GIVEN EXERCISE →
Quote every line as written. Omit pictures.

PROVIDED MATERIAL →
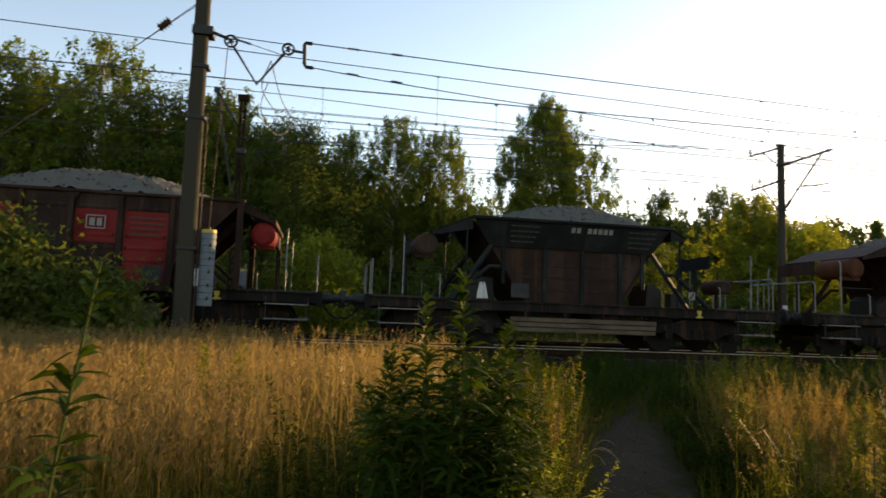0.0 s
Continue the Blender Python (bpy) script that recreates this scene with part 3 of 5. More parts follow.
# each wagon: main paint, the six near side sheets, painted patches, board, reservoir, marks, label
O, C, X, D, N, R, T = OCHRE, ORANGE, OXIDE, DEEP_BROWN, NAVY, RED, TEAL
WAGONS = {
    -2: (D, "DDDDDD", "", X, X, "", "dark brown"),
    -1: (D, "DDDDDD", "", BOARD, X, "", "dark brown flare-sided"),
    0: (T, "TTTTTT", "", BOARD, D, "name text", "dark grey flare-sided"),
    1: (D, "DDDDDD", "0R 1R 3R 4F", BOARD, R, "logo3", "dark brown, red-patched"),
    2: (C, "CCCSCC", "", BOARD, O, "box1", "faded orange, pink-panelled"),
    3: (N, "NNNNNN", "", DULL_RED, N, "name text", "dark navy, pale-lettered"),
    4: (D, "RRRRDD", "", BOARD, X, "logo2 text", "red and dark brown"),
    5: (O, "OOOOOO", "", O, X, "text4", "orange-brown"),
    6: (D, "DDDDDD", "1R 3R 4R", O, X, "logo3 text2 plates", "dark brown, red-patched"),
    7: (O, "OOOOOO", "1S 4S", O, O, "text4 faint3", "orange-brown, red-patched"),
    8: (O, "OOOOOO", "4S", O, O, "faint3", "orange-brown, red-patched"),
    9: (N, "NNNNNN", "", DULL_RED, N, "name text", "dark navy, pale-lettered"),
    10: (X, "XXDXDX", "", BOARD, X, "", "red oxide and brown"),
    11: (O, "OOOOOO", "2X", BOARD, X, "", "orange-brown"),
    12: (O, "XOXXOX", "", O, X, "text", "worn red-brown"),
    13: (X, "DXXXXD", "", BOARD, X, "text2 text4", "dark red oxide"),
    14: (X, "XXXXXX", "1R 3R", BOARD, X, "", "dark oxide, red-patched"),
    15: (O, "OOOOOO", "1R 4R", O, X, "", "orange-brown, red-patched"),
    16: (D, "DDDDDD", "0R 1R 3F 4F", BOARD, R, "logo3", "dark brown, red-patched"),
    17: (O, "OOOOOO", "1S 4R", O, R, "", "orange-brown, red-patched"),
    18: (D, "DDDDDD", "0R 1R 3F 4F", BOARD, R, "logo3", "dark brown, red-patched"),
    19: (N, "NNNNNN", "", DULL_RED, N, "graffiti large_name", "dark navy, graffiti-covered"),
    20: (O, "OOOOOO", "4S", O, O, "faint3", "orange-brown, red-patched"),
    21: (D, "DXDXDD", "", BOARD, X, "", "dark brown"),
    22: (X, "XOXOXX", "", X, X, "", "worn red oxide"),
    23: (O, "OOXOOO", "3S", BOARD, X, "", "brown and oxide"),
    24: (X, "XXXXXX", "2S 4S", X, X, "logo3", "dull red oxide"),
}
wagons = []
TURNED = (1, 5, 7, 9, 10, 13, 15, 18, 20, 22)  # reservoir and lever stand at the other end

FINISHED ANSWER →
0.0 s
Continue the Blender Python (bpy) script that recreates this scene with part 3 of 5. More parts follow.
# each wagon: main paint, the six near side sheets, painted patches, board, reservoir, marks, label
O, C, X, D, N, R, T = OCHRE, ORANGE, OXIDE, DEEP_BROWN, NAVY, RED, TEAL
WAGONS = {
    -2: (D, "DDDDDD", "", X, X, "", "dark brown"),
    -1: (D, "DDDDDD", "", BOARD, X, "", "dark brown flare-sided"),
    0: (T, "TTTTTT", "", BOARD, D, "name text", "dark grey flare-sided"),
    1: (D, "DDDDDD", "0R 1R 3R 4F", BOARD, R, "logo3", "dark brown, red-patched"),
    2: (C, "CCCSCC", "", BOARD, O, "box1", "faded orange, pink-panelled"),
    3: (N, "NNNNNN", "", DULL_RED, N, "name text", "dark navy, pale-lettered"),
    4: (D, "RRRRDD", "", BOARD, X, "logo2 text", "red and dark brown"),
    5: (O, "OOOOOO", "", O, X, "text4", "orange-brown"),
    6: (D, "DDDDDD", "1R 3R 4R", O, X, "logo3 text2 plates", "dark brown, red-patched"),
    7: (O, "OOOOOO", "1S 4S", O, O, "text4 faint3", "orange-brown, red-patched"),
    8: (O, "OOOOOO", "4S", O, O, "faint3", "orange-brown, red-patched"),
    9: (N, "NNNNNN", "", DULL_RED, N, "name text", "dark navy, pale-lettered"),
    10: (X, "XXDXDX", "", BOARD, X, "", "red oxide and brown"),
    11: (O, "OOOOOO", "2X", BOARD, X, "", "orange-brown"),
    12: (O, "XOXXOX", "", O, X, "text", "worn red-brown"),
    13: (X, "DXXXXD", "", BOARD, X, "text2 text4", "dark red oxide"),
    14: (X, "XXXXXX", "1R 3R", BOARD, X, "", "dark oxide, red-patched"),
    15: (O, "OOOOOO", "1R 4R", O, X, "", "orange-brown, red-patched"),
    16: (D, "DDDDDD", "0R 1R 3F 4F", BOARD, R, "logo3", "dark brown, red-patched"),
    17: (O, "OOOOOO", "1S 4R", O, R, "", "orange-brown, red-patched"),
    18: (D, "DDDDDD", "0R 1R 3F 4F", BOARD, R, "logo3", "dark brown, red-patched"),
    19: (N, "NNNNNN", "", DULL_RED, N, "graffiti large_name", "dark navy, graffiti-covered"),
    20: (O, "OOOOOO", "4S", O, O, "faint3", "orange-brown, red-patched"),
    21: (D, "DXDXDD", "", BOARD, X, "", "dark brown"),
    22: (X, "XOXOXX", "", X, X, "", "worn red oxide"),
    23: (O, "OOXOOO", "3S", BOARD, X, "", "brown and oxide"),
    24: (X, "XXXXXX", "2S 4S", X, X, "logo3", "dull red oxide"),
}
wagons = []
TURNED = (1, 5, 7, 9, 10, 13, 15, 18, 20, 22)  # reservoir and lever stand at the other end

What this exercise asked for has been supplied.